Через двое суток, ближе к вечеру, Александр Борисович Турецкий сидел в кабинете Меркулова. Был там и славный начальник МУРа Грязнов.
— Молодцы, молодцы, ребята! — нахваливал их Костя. — Давно я такого удовлетворения не испытывал. И лабораторию нашли, и сбытчицу основную взяли. И с убийцей Фрязина рассчитались. Не пристало, конечно, смерти радоваться. Но и огорчаться повода не вижу. Он еще и девушку из обменника убил? Так Денисова рассказывала? — повернулся Костя к Александру.
— Так, — кивнул тот.
— Три убийства: Фрязина, Гнездина и Горностаевой. Плюс похищение человека. Это лишь то, что на поверхности. Можно считать, получил по заслугам. Высшую меру — расстрел. Меркулов глянул на Турецкого.

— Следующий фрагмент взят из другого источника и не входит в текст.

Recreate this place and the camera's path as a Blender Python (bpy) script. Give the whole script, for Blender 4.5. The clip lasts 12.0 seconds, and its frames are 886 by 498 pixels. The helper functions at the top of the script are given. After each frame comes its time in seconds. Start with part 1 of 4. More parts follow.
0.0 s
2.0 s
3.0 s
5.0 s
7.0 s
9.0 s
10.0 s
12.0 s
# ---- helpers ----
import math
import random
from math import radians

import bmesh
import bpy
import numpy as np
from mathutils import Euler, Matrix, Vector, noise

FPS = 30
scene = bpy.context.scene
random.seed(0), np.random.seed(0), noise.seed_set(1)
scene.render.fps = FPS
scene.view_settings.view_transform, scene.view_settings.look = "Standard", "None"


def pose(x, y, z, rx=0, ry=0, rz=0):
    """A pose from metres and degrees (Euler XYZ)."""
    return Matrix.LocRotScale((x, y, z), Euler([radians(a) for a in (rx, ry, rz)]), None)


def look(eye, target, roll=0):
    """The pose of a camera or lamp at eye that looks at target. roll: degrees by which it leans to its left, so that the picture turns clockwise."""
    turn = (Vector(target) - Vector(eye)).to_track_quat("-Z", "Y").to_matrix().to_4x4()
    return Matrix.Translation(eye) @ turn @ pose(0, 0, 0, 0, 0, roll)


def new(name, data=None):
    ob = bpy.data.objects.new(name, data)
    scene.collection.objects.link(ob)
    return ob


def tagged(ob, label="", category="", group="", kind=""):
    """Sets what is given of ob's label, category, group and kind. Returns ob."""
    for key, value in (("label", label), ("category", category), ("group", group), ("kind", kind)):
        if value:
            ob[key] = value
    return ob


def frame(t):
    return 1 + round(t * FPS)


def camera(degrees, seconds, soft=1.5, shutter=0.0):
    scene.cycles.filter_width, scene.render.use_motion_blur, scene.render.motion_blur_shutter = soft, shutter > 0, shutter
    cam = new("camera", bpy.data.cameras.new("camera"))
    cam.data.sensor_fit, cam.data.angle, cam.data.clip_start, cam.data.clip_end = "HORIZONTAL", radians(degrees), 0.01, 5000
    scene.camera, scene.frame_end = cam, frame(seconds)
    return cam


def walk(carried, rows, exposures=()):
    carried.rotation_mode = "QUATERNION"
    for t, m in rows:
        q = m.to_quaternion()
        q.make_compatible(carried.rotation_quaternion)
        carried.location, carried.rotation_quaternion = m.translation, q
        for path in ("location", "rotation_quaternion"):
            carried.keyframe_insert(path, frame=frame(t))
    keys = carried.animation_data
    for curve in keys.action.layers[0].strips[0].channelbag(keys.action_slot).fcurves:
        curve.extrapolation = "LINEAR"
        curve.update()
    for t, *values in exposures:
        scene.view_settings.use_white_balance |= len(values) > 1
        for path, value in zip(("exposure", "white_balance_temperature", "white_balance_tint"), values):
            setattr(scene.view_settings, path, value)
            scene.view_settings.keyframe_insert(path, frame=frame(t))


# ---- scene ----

— Что это ты замороженный сидишь? Не вижу радостного блеска глаз.
— Костя, в этом деле случайностей много. Просто выпал счастливый случай. Спрячь ее Смакаускас в другом месте, мы бы еще год эту лабораторию искали. Да и саму Наташу не нашли бы, — вздохнул Саша.
— Ну ты уж знаешь… Счастливый случай тоже не всякому выпадает. Он, случай, видит, кого осчастливить надо, кто заслужил. Так что не самоуничижайся тут.
— А ведь правда, Костя, — вступил в разговор Грязнов. — Действительно, многое от нас не зависело. Вот Висницкого, например, мы бы к ответственности привлечь не смогли. Его подписи ни под одним документом нет. И Свимонишвили тоже. Если бы она не зарезала его как барашка и не явилась ко мне в кабинет сама. С повинной.
— Да вы что, в самом деле? Меркулов даже остановился.
— Да вы что это, в самом деле? — повторил он. — Случайности — это следствие закономерностей! Они все пришли к своему логическому концу. Я человек неверующий, но в такое понятие, как возмездие, все-таки верю. Каждый получил свое.
— Даже Илья Висницкий? — спросил Грязнов.
— Даже он. Нельзя всю жизнь жить в раковине, ничего не замечая вокруг. Или не желая замечать для собственного спокойствия.
— Может быть, ты и прав, — задумчиво сказал Грязнов. — Знаете, что он в предсмертной записке написал? Он ведь записку брату оставил. А тот так и не приехал ни разу. И все они, весь этот клан, словно забыли о нем. Врачиха мне записку передала, я там был, в больнице. Он написал: «Я знаю, что вы убили Надю. Я теперь все знаю о вас. Будьте прокляты». Надя — это жена его. Года три назад выпала из окна. Считали несчастным случаем. Мужчины помолчали.
— А славный мальчик Ваня Висницкий уже загорает где-нибудь на Лазурном берегу в окружении темнокожих наложниц, — проронил Турецкий.
— На Лазурном? В окружении темнокожих наложниц? Что-то ты не того… — усомнился Слава.
— Жизнь штука долгая, — сказал Меркулов, шагая журавлиными ногами по кабинету. — Наложницы и Лазурный берег — это еще не гарантия покоя или счастья… Пришла же к Грязнову Свимонишвили. Пришла сама. А ведь могла скрыться. Так что… Жизнь сама распорядится. Костя остановился, глянул на сидящих у его стола мужчин.
— Вот что, вы оба мне категорически не нравитесь! Я вам предписываю нынче вечером напиться. Чтобы завтра я имел возможность разговаривать с нормальными людьми, адекватно воспринимающими действительность. Все ясно?